しかし,教頭が日常的に授業の補助を行い,教頭としての職務を十分遂行できない状況にある学校が4校あった。
エ 部主事の機能化
(1) 部主事が学級担任や校務分掌を担当しているため,部全体を掌握できない状況があった。
【学級担任を担当】
あり 3校
なし 12校
【校務分掌を担当】
あり 7校
なし 8校
(2) 起案文書等に部主事の押印がなく,部全体を掌握できていない学校が3校あった。
(3) 学部会が定期的に開催されている学校は10校であった。
【学部会の開催状況】開催回数 | 月1回 | 月2回 | 月4回 (毎週) | 不定期 |
---|---|---|---|---|
学校数 | 1校 | 1校 | 8校 | 5校 |
オ 主任の機能化
(1) 分掌の部長(主任等)が係の一員とされているため,分掌全体を掌握できない状況にある学校が11校あった。
(2) 分掌部会が定期的に開催されている学校は8校であった。
【分掌部会の開催状況】開催回数 | 月1回 | 月2回 | 月4回 (毎週) | 不定期 | 開催していない |
---|---|---|---|---|---|
学校数 | 4校 | 2校 | 2校 | 6校 | 1校 |
カ 文書の処理の状況
(1) 校長の確認を経ないで,通知表を保護者に渡していた学校が1校あった。
(2) 校長が内容を承知していないのに,学年通信などの文書が保護者に配布されている学校が9校あった。
(2) 教育課程等について
ア 教育課程・時間割の編成
知的障害者を教育する養護学校において,学習指導要領にない教科名(小学部において「社会」「理科」,中学部において「技術」)を学年通信に不適切に表記している学校が1校あった。
イ 個別の指導計画
学習指導要領において,「自立活動の指導に当たっては,個々の児童又は生徒の障害の状態や発達段階等の的確な把握に基づき,指導の目標及び指導内容を明確にし,個別の指導計画を作成すること。
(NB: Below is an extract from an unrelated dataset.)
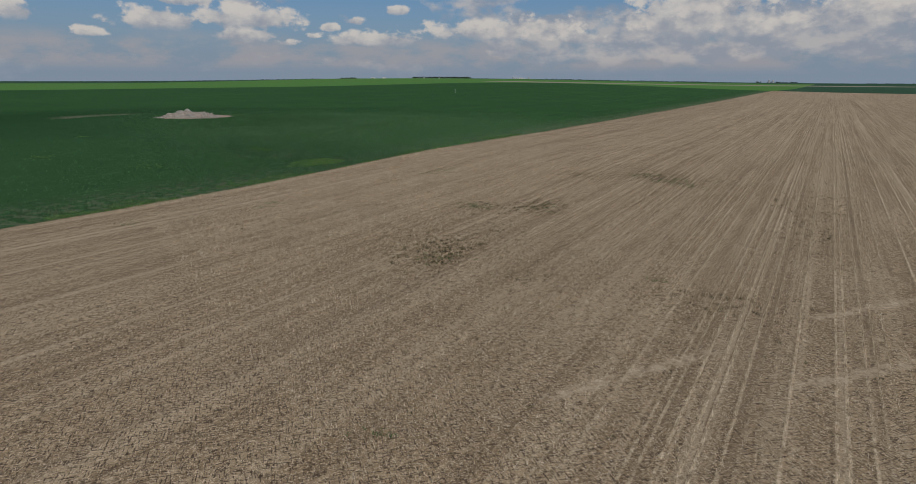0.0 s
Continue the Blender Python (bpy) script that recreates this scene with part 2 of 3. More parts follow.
WEEDS = [(-6.4, 95.6, 2.9, 3.7, 2700), (-57.1, 135.6, .55, 1.0, 120), (-54.1, 138.2, .45, .5, 48), (-50.1, 141.4, 1.0, 1.4, 120), (-22.4, 118.9, .8, .9, 60),
         (-25.6, 107.4, 1.3, 1.2, 60), (-24.0, 102.6, 1.9, 1.1, 260), (-16.2, 102.0, .7, .6, 30), (-63.4, 140.5, 1.2, 1.3, 60), (-37.0, 124.2, .8, 1.2, 60), (-33.0, 128.0, 1.0, 1.2, 40),
         (-37.0, 154.2, 1.6, 1.6, 60), (-58.3, 135.8, .4, .5, 34), (-56.5, 136.5, .4, .4, 26), (-57.3, 136.9, .4, .5, 26), (-51.4, 142.8, .7, .8, 36), (-47.4, 187.0, 1.6, 1.6, 30), (-9.2, 137.5, 3.0, 1.2, 30), (-89.0, 155.6, 4.0, 0.9, 60), (-26.8, 103.2, .9, .8, 60), (-15.5, 96.2, .9, .7, 50), (-58.6, 134.2, .6, .6, 30), (-43.7, 78.6, 3.4, 1.4, 60), (-23.2, 82.6, 3.0, 1.6, 60), (-68.5, 98.8, 1.6, .9, 24), (-97.0, 156.8, 5.0, .7, 110), (-59.4, 122.8, 1.5, 1.2, 70)]
ARCS = (12.06, 25.38, 27.9, 30.06, 32.94)   # thin ring gaps round the heap
SKIPS = [(-44.1, 117.0, 151.0, .13), (-38.65, 112.0, 137.0, .11), (-48.8, 136.0, 143.0, .08), (-33.9, 114.0, 131.0, .08)]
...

」「重複障害者の指導に当たっては,個々の児童又は生徒の実態を的確に把握し,個別の指導計画を作成すること。」となっており,個別の指導計画はすべての学校で作成されている。
しかし,きめ細かな指導を行うための内容の記載が不十分であったり,年度当初に作成したものを見直すなどの工夫がなされていない状況であった。
(3) 勤務管理について
旅行命令について,復命に具体の内容が記されていないなど,適切に処理されていない状況が多くみられる学校が10校あった。
(4) 会計処理について
学校の実習等で生産された物品(生産品)の売払い収益について,広島県物品管理規則等で定められた会計処理を行っていない学校が3校あった。
(5) 学齢超過者,過年齢者の在籍状況について
学齢超過者,過年齢者が在籍している学校は12校あり,これらの学校に在籍する者の合計は62名であった。
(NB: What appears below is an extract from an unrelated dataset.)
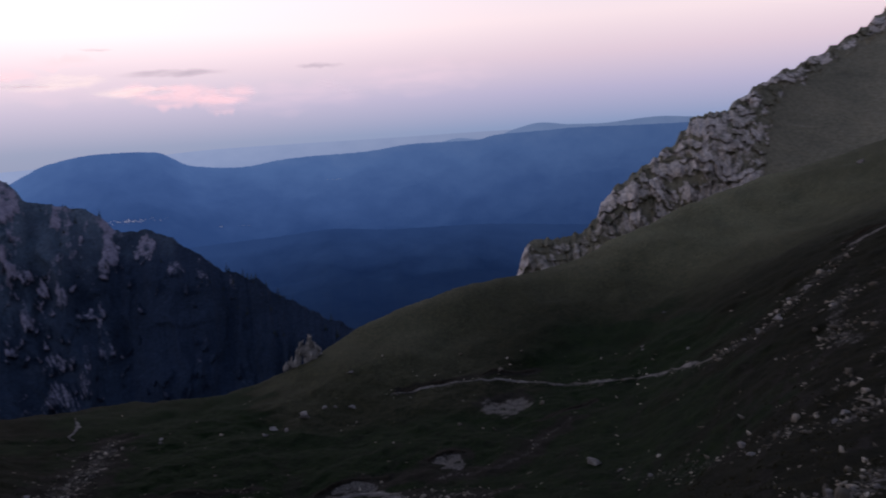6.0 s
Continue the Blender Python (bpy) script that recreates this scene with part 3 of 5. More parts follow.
def ridge_form(AZ, V):
    """The rocky ridge across the gorge; V: 0 on the crest, 1 at the foot, under 0 behind."""
    rc = smooth(AZ, [q[0] for q in RIDGE], [q[1] for q in RIDGE])
    zc = smooth(AZ, [q[0] for q in RIDGE], [q[2] for q in RIDGE])
    s = AZ * 16.2
    jag = step(-8, 3, AZ)
    zc = zc + (0.5 + jag * 2.6) * fbm(s / 13, s * 0 + 0.3, 4, 31)
    front = np.clip(V, 0, 1)
    foot = -340.0
    z = zc - (zc - foot) * (0.62 * front + 0.38 * (1 - (1 - front) ** 2.6)) + np.minimum(V, 0) * 420
    plan = rc - 350 * V
    fade = step(0.0, 0.12, np.abs(V))
    warp = 14 * fbm(s / 60, z / 60, 3, 40)
    lean = s + z * (0.25 + 0.5 * noise2(s / 160, z / 200, 58))
    ribs = crags((s + warp) / 74, z / 330, 3, 43) - 0.55
    cuts = crags((lean + 1.3 * warp) / 34, z / 52, 4, 47, 0.6) - 0.55
    small = crags((lean + warp) / 9, z / 15, 3, 51) - 0.55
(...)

なお,学齢超過者,過年齢者が全生徒数の半数を超える状況の学校は3校(3分級)である。
【3校(3分級)それぞれの状況】
学齢超過者等 6名
全児童生徒数 9名
割合 66.7%
学齢超過者等 19名
全児童生徒数 23名
割合 82.6%
学齢超過者等 9名
全児童生徒数 10名
割合 90.0%
3 課題
この度の調査の結果,依然として,すべての学校において学校運営,教育課程,勤務管理及び会計処理等について多くの課題を抱えている状況が明らかになったところであり,各学校ごとの課題項目について,校長が適切に学校運営を行うことができるように指導を行っている。